Fools rush in--” and all that sort of thing, but I have never been accused of undue prudence, so herewith, a few words on the “Country Club Set” affair.
The use of the phrase to indicate a group of people who have “arrived” socially or financially, or who wish to give the impression they have, is common usage, and in that sense, it expressed the picture of their party that the Young Democrats wanted to project.  The only trouble with the phrase is that it doesn’t fit Enderlin.
In many places, you must be relatively  affluent to be able to afford to join the Country Club.  Dues run to $50 a month and the membership fee may be $1,000 or more.  In many places, the membership lists are carefully compiled and you may wait a long time to be invited to join even if you have the cash.  Enderlin has never been that kind of  town, and the membership of the Golf Club (not the Country Club, by the way) is, like most of our other organizations, a pretty motley crew.  Everyone has pitched in to help get it going and if you have $20 for a family membership or $15 for a single and aren’t in jail, you’re in.  They welcome everyone from broken down brakemen to bankrupt farmers and there is even a pretty good collection of Democrats.
It was a good punch line, but the timing wasn’t quite right.
Jerome Beatty, is a recent article, predicts that humor will go the way of the whooping crane.  Unless cued by canned laughter, as in television, he fears, people will soon not know when to laugh.  This, he feels, accounts for the spate of Elephant and other non-jokes, where it doesn’t matter if there is no point!
He relatres an incident in Louisville, to prove his point.  A stranger, bearded, ragged and ill-kept, entered a bank and handed a paper bag to a teller with this note:  “This is not a stick-up.  I am not armed.  Do not cry out or raise an alarm.  Place $500 in small bills in this bag.  Attached is a certified check for that amount.”
The teller fainted, sending out an alarm as she did so.  The stranger was seized and dragged off by the authorities.  He turned out to be a respected and wealthy citizen of Lexington.  He agreed not to sue the institution if its president would sign a statement making such admissions as it was okay to wear old clothes into the bank, to ask that a withdrawal be put in a paper bag, etc.  He tried to get the story into the papers to illustrate human folly, but no paper would print it, on the ground that it ridiculed community standards.  

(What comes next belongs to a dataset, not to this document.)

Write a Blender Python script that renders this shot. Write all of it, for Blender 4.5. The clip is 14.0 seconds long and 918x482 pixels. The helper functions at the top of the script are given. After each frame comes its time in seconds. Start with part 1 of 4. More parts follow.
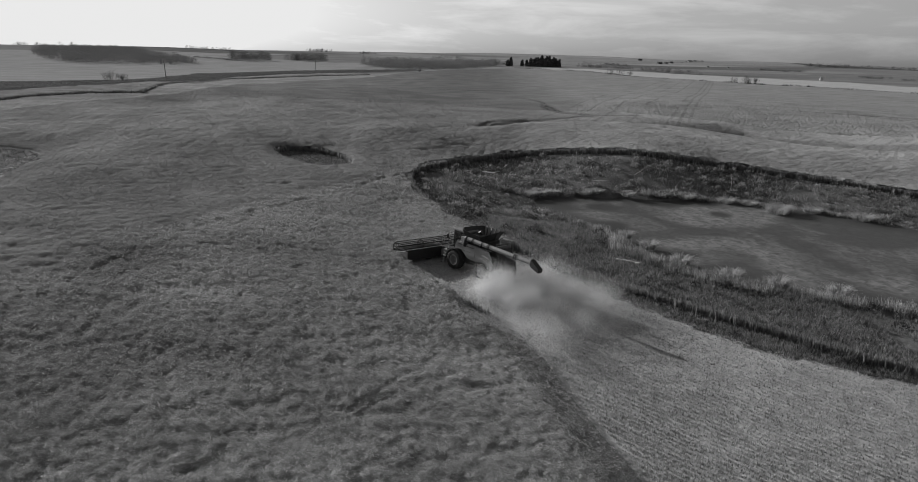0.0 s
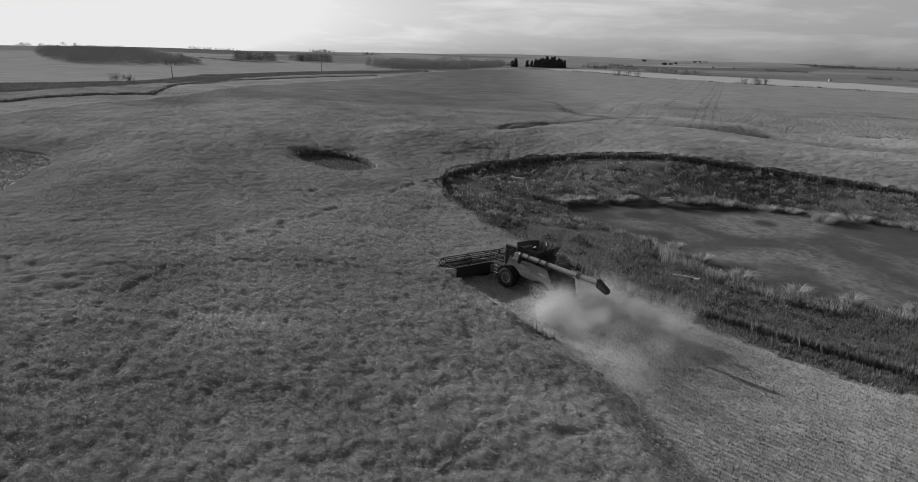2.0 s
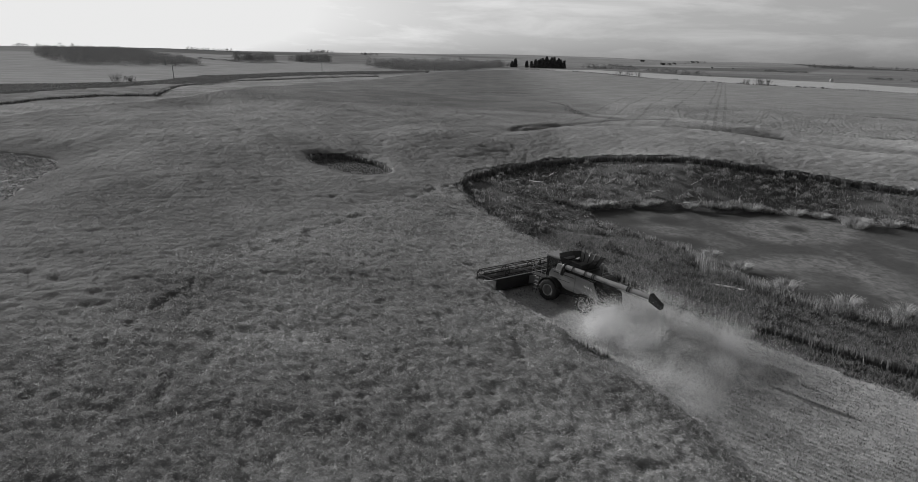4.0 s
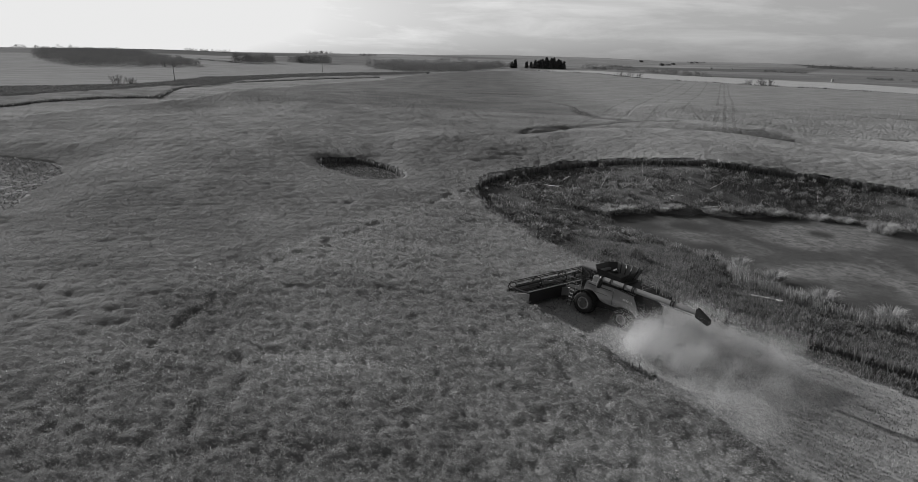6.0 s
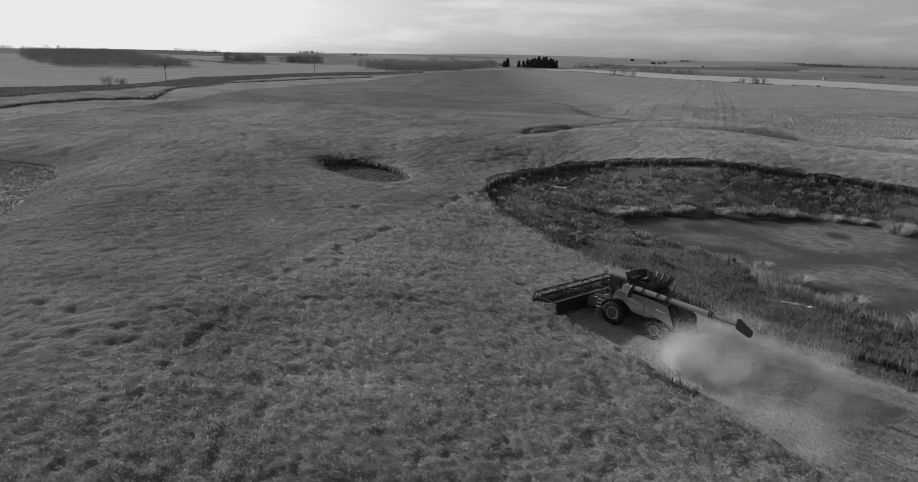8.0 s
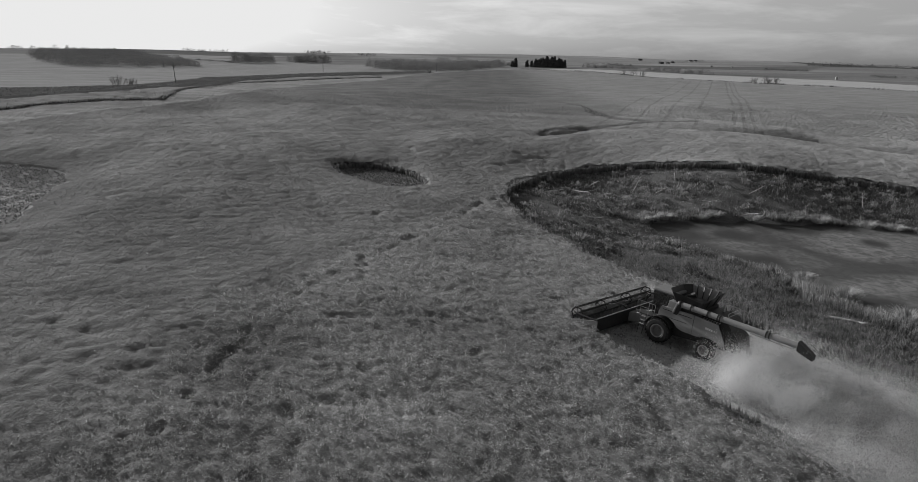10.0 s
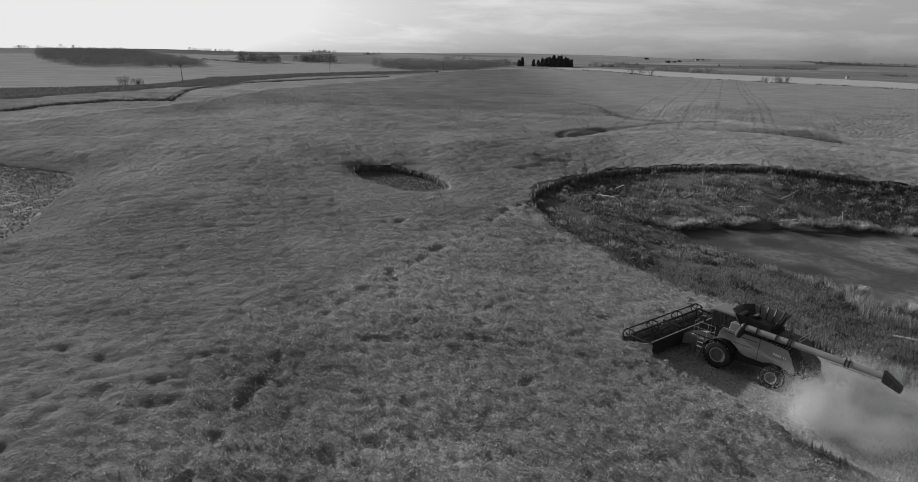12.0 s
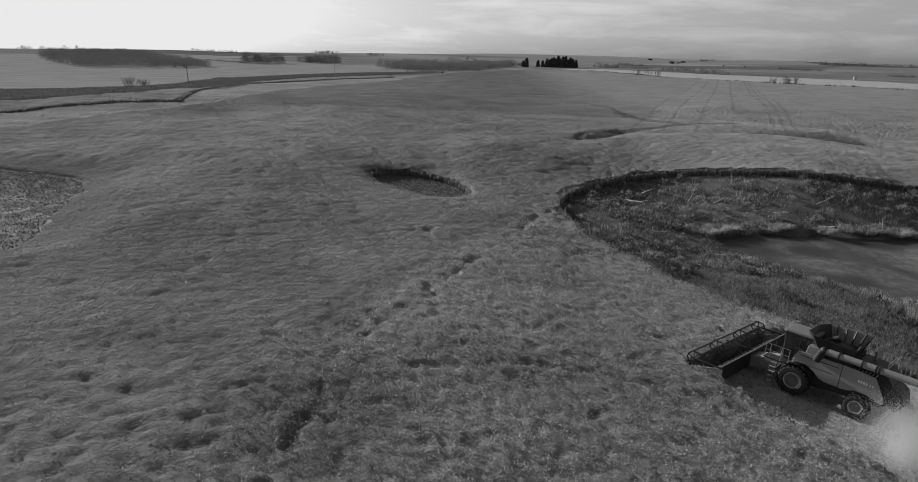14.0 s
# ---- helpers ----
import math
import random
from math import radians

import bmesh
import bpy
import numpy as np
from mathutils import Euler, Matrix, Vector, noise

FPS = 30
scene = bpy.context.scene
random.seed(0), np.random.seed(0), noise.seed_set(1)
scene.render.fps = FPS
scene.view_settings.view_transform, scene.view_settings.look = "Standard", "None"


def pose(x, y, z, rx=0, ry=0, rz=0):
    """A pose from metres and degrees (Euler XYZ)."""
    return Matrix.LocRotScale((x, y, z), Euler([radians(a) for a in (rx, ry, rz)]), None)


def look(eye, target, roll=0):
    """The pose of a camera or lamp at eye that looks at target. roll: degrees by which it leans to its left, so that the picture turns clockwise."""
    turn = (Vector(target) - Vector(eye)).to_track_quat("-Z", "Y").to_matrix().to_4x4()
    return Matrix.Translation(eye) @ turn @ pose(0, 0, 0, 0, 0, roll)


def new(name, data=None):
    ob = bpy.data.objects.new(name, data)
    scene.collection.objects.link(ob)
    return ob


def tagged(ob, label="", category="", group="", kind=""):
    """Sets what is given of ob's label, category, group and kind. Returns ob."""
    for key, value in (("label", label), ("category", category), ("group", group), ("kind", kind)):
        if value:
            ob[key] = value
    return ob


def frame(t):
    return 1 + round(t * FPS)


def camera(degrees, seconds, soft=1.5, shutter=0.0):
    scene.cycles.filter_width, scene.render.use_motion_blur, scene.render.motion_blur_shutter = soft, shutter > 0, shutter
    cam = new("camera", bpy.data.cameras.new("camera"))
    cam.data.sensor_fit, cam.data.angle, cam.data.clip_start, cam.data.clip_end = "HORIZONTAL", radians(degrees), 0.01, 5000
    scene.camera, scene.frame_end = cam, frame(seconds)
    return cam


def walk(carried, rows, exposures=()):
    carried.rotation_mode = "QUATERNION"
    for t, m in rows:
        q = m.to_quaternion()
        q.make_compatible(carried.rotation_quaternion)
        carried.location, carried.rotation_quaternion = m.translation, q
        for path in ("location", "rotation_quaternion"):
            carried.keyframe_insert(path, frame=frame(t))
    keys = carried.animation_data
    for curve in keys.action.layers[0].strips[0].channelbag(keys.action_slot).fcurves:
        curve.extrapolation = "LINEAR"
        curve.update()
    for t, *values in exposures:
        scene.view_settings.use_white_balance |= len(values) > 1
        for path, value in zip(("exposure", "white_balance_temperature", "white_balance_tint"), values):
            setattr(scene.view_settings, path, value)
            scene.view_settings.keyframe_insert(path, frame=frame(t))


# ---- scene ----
cam = camera(70.0, 14.0, 0.5)
walk(cam, [
    (0, look((1.233, 2.094, 20.604), (0.543, 21.334, 15.184), 1.8)),
    (0.5, look((-0.010, 3.667, 20.560), (-0.950, 22.897, 15.150), 1.9)),
    (1, look((-1.241, 4.958, 20.550), (-2.301, 24.178, 15.130), 1.9)),
    (1.5, look((-2.514, 6.089, 20.522), (-3.394, 25.319, 15.112), 1.8)),
    (2, look((-3.782, 7.006, 20.512), (-4.522, 26.246, 15.112), 1.8)),
    (2.5, look((-4.888, 7.799, 20.519), (-5.578, 27.039, 15.129), 1.8)),
    (3, look((-5.902, 8.512, 20.517), (-6.592, 27.762, 15.127), 1.8)),
    (3.2, look((-6.275, 8.767, 20.519), (-6.965, 28.017, 15.119), 1.8)),
    (5.5, look((-9.936, 11.771, 20.615), (-10.526, 31.031, 15.245), 1.7)),
    (6, look((-10.611, 12.417, 20.618), (-11.221, 31.677, 15.248), 1.7)),
    (6.5, look((-11.281, 13.078, 20.574), (-11.851, 32.338, 15.204), 1.6)),
    (7, look((-11.965, 13.774, 20.522), (-12.415, 33.034, 15.152), 1.6)),
    (7.5, look((-12.624, 14.437, 20.492), (-13.004, 33.707, 15.122), 1.5)),
    (8, look((-13.248, 15.099, 20.503), (-13.608, 34.359, 15.123), 1.5)),
    (8.2, look((-13.471, 15.348, 20.500), (-13.861, 34.598, 15.090), 1.7)),
    (10.5, look((-16.188, 19.312, 20.599), (-16.778, 38.562, 15.209), 1.4)),
    (11, look((-16.883, 20.297, 20.632), (-17.513, 39.547, 15.232), 1.4)),
    (11.5, look((-17.576, 21.287, 20.651), (-18.246, 40.527, 15.231), 1.4)),
    (12, look((-18.397, 22.307, 20.604), (-19.077, 41.547, 15.184), 1.4)),
    (12.5, look((-19.248, 23.325, 20.546), (-19.948, 42.565, 15.136), 1.4)),
    (13, look((-20.098, 24.237, 20.544), (-20.818, 43.477, 15.134), 1.4)),
    (13.5, look((-20.999, 25.145, 20.484), (-21.719, 44.385, 15.074), 1.4)),
    (14, look((-21.813, 25.956, 20.449), (-22.553, 45.196, 15.049), 1.4)),
])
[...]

This may prove that they can’t take a joke in Louisville, bit I remember back to the days of the  Little LuLu jokes and the Knock-Knock jokes and even gems like this:  “What’s the difference between a duck?” (I can’t remember the answer--just the fact that it made no sense.)  Humor survived them, in one guise or another, and probably in 2064 they will still be coming up with a switch on “That was no lady, that was my wife.”